+++ DATA PROVIDED +++
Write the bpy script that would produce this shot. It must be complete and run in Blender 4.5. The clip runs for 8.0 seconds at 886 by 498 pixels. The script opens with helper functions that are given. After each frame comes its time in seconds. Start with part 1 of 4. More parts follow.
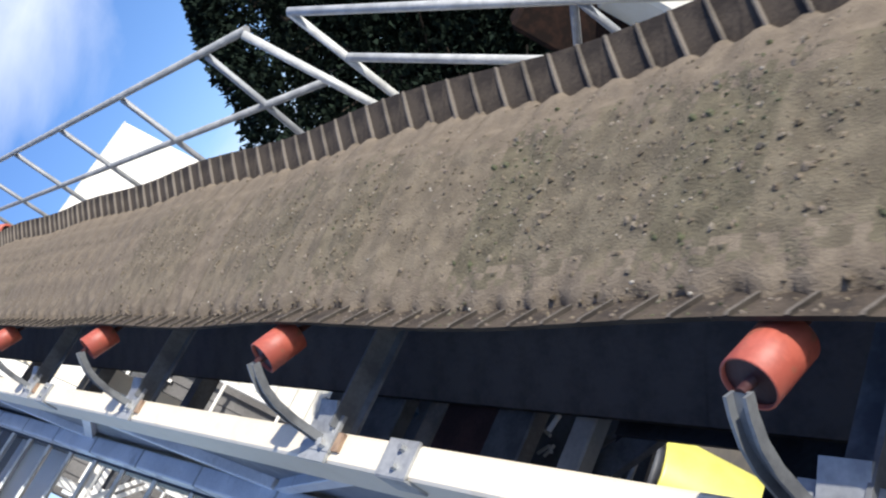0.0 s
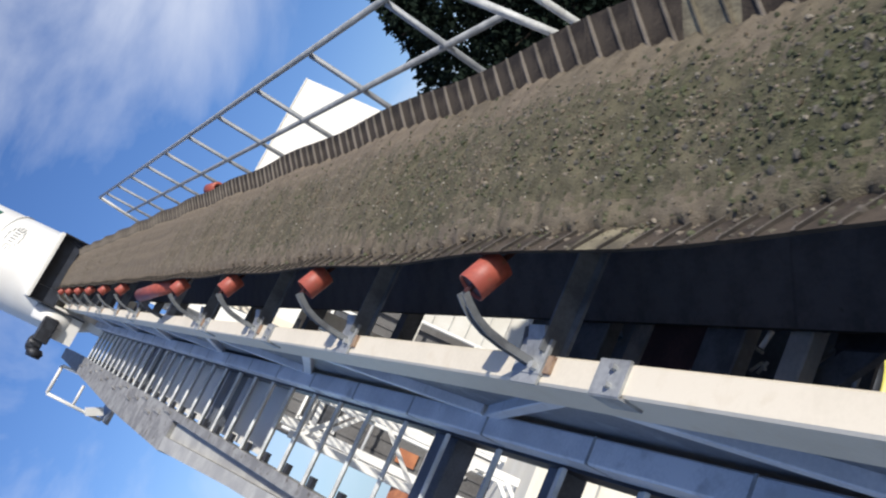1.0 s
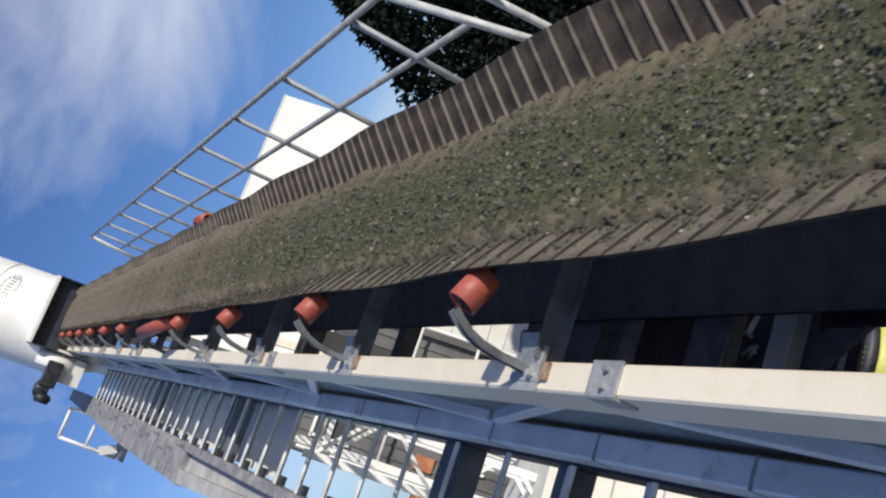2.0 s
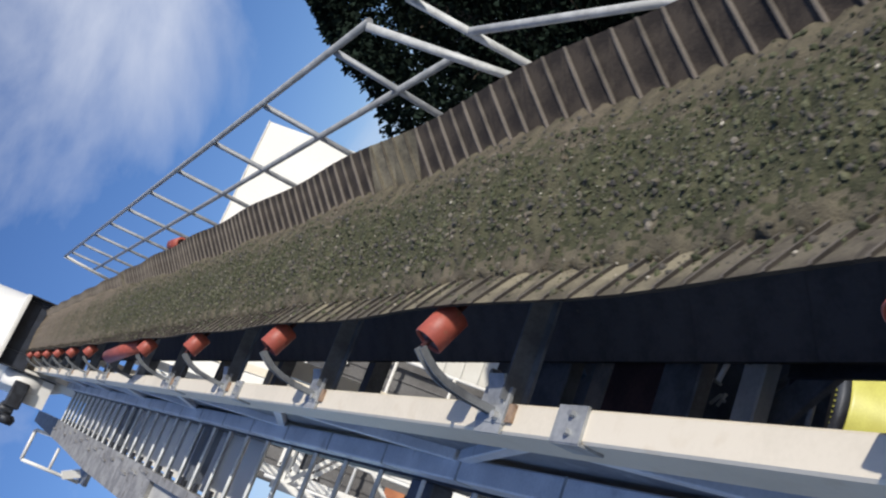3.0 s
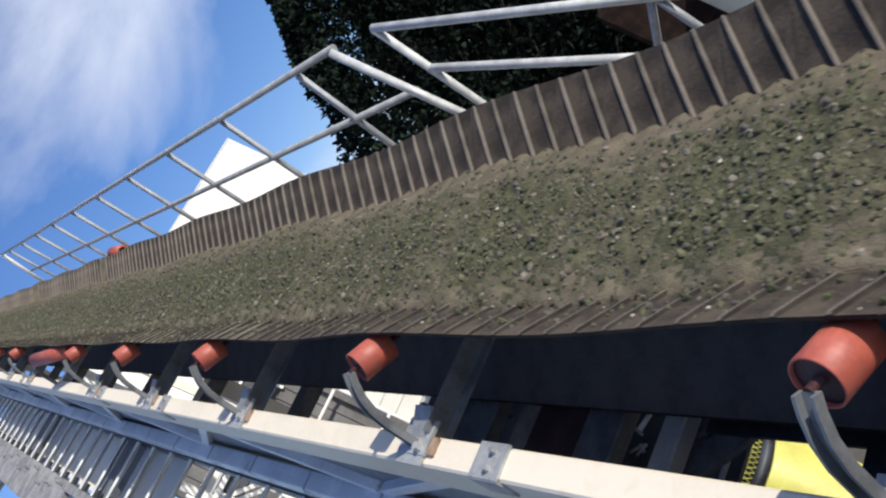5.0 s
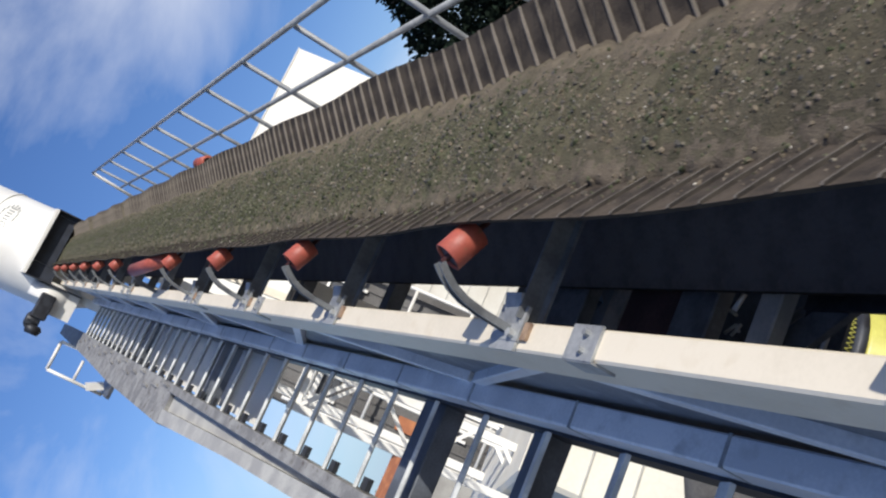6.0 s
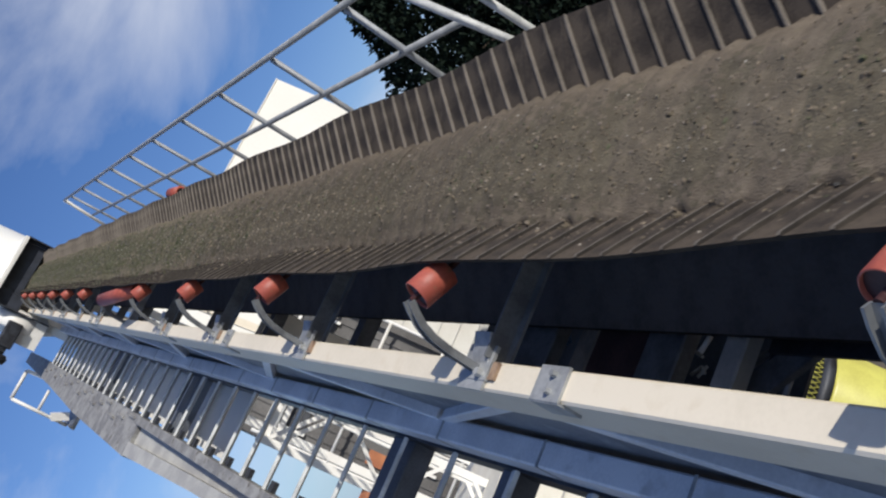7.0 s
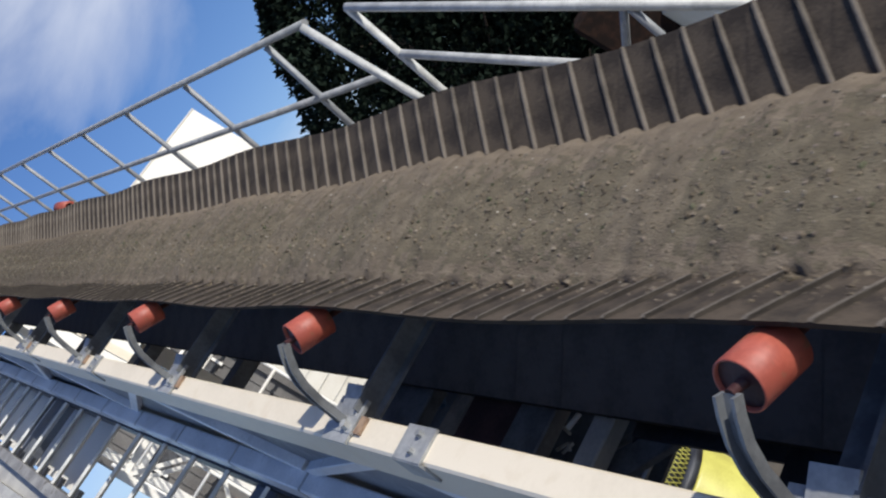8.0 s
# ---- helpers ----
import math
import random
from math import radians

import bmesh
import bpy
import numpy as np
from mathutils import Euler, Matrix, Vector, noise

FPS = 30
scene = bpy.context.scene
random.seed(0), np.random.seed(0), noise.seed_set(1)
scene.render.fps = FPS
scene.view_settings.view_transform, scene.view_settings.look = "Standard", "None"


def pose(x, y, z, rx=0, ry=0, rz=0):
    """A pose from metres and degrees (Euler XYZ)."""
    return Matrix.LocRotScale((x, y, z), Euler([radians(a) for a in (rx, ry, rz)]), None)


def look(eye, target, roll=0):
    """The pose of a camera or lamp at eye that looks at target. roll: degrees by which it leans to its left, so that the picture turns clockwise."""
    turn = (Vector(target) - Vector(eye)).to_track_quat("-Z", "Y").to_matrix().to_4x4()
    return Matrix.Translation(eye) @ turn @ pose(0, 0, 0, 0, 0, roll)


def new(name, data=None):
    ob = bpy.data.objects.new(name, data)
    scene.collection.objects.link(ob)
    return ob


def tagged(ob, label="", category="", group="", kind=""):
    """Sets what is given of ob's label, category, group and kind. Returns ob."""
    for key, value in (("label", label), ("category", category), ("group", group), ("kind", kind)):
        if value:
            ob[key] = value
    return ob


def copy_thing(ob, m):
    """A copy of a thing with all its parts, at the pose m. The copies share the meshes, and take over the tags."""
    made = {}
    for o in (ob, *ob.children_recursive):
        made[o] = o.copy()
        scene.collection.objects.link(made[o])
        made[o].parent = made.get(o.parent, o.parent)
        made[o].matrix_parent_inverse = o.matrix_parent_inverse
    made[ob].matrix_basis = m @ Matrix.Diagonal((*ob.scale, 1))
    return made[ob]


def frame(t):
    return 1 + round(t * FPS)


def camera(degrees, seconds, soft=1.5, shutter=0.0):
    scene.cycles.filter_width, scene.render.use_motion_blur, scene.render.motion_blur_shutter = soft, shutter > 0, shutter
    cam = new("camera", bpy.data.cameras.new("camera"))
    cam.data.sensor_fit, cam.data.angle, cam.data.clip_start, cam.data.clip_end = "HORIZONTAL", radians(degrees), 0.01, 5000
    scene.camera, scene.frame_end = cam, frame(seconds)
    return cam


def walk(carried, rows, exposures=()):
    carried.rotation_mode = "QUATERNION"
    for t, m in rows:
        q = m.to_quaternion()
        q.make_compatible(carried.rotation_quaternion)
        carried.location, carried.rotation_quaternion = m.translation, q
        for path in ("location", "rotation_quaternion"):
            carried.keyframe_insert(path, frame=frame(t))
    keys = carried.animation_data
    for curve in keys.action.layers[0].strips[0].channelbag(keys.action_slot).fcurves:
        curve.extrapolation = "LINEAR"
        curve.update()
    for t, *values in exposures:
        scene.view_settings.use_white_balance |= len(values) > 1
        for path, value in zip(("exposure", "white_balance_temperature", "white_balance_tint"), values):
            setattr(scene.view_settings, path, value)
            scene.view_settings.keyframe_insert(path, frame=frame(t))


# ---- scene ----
+++
Repeat the material exactly as it reads, without any of its pictures.

**EXPECTED ANSWER:**
Write the bpy script that would produce this shot. It must be complete and run in Blender 4.5. The clip runs for 8.0 seconds at 886 by 498 pixels. The script opens with helper functions that are given. After each frame comes its time in seconds. Start with part 1 of 4. More parts follow.
0.0 s
1.0 s
2.0 s
3.0 s
5.0 s
6.0 s
7.0 s
8.0 s
# ---- helpers ----
import math
import random
from math import radians

import bmesh
import bpy
import numpy as np
from mathutils import Euler, Matrix, Vector, noise

FPS = 30
scene = bpy.context.scene
random.seed(0), np.random.seed(0), noise.seed_set(1)
scene.render.fps = FPS
scene.view_settings.view_transform, scene.view_settings.look = "Standard", "None"


def pose(x, y, z, rx=0, ry=0, rz=0):
    """A pose from metres and degrees (Euler XYZ)."""
    return Matrix.LocRotScale((x, y, z), Euler([radians(a) for a in (rx, ry, rz)]), None)


def look(eye, target, roll=0):
    """The pose of a camera or lamp at eye that looks at target. roll: degrees by which it leans to its left, so that the picture turns clockwise."""
    turn = (Vector(target) - Vector(eye)).to_track_quat("-Z", "Y").to_matrix().to_4x4()
    return Matrix.Translation(eye) @ turn @ pose(0, 0, 0, 0, 0, roll)


def new(name, data=None):
    ob = bpy.data.objects.new(name, data)
    scene.collection.objects.link(ob)
    return ob


def tagged(ob, label="", category="", group="", kind=""):
    """Sets what is given of ob's label, category, group and kind. Returns ob."""
    for key, value in (("label", label), ("category", category), ("group", group), ("kind", kind)):
        if value:
            ob[key] = value
    return ob


def copy_thing(ob, m):
    """A copy of a thing with all its parts, at the pose m. The copies share the meshes, and take over the tags."""
    made = {}
    for o in (ob, *ob.children_recursive):
        made[o] = o.copy()
        scene.collection.objects.link(made[o])
        made[o].parent = made.get(o.parent, o.parent)
        made[o].matrix_parent_inverse = o.matrix_parent_inverse
    made[ob].matrix_basis = m @ Matrix.Diagonal((*ob.scale, 1))
    return made[ob]


def frame(t):
    return 1 + round(t * FPS)


def camera(degrees, seconds, soft=1.5, shutter=0.0):
    scene.cycles.filter_width, scene.render.use_motion_blur, scene.render.motion_blur_shutter = soft, shutter > 0, shutter
    cam = new("camera", bpy.data.cameras.new("camera"))
    cam.data.sensor_fit, cam.data.angle, cam.data.clip_start, cam.data.clip_end = "HORIZONTAL", radians(degrees), 0.01, 5000
    scene.camera, scene.frame_end = cam, frame(seconds)
    return cam


def walk(carried, rows, exposures=()):
    carried.rotation_mode = "QUATERNION"
    for t, m in rows:
        q = m.to_quaternion()
        q.make_compatible(carried.rotation_quaternion)
        carried.location, carried.rotation_quaternion = m.translation, q
        for path in ("location", "rotation_quaternion"):
            carried.keyframe_insert(path, frame=frame(t))
    keys = carried.animation_data
    for curve in keys.action.layers[0].strips[0].channelbag(keys.action_slot).fcurves:
        curve.extrapolation = "LINEAR"
        curve.update()
    for t, *values in exposures:
        scene.view_settings.use_white_balance |= len(values) > 1
        for path, value in zip(("exposure", "white_balance_temperature", "white_balance_tint"), values):
            setattr(scene.view_settings, path, value)
            scene.view_settings.keyframe_insert(path, frame=frame(t))


# ---- scene ----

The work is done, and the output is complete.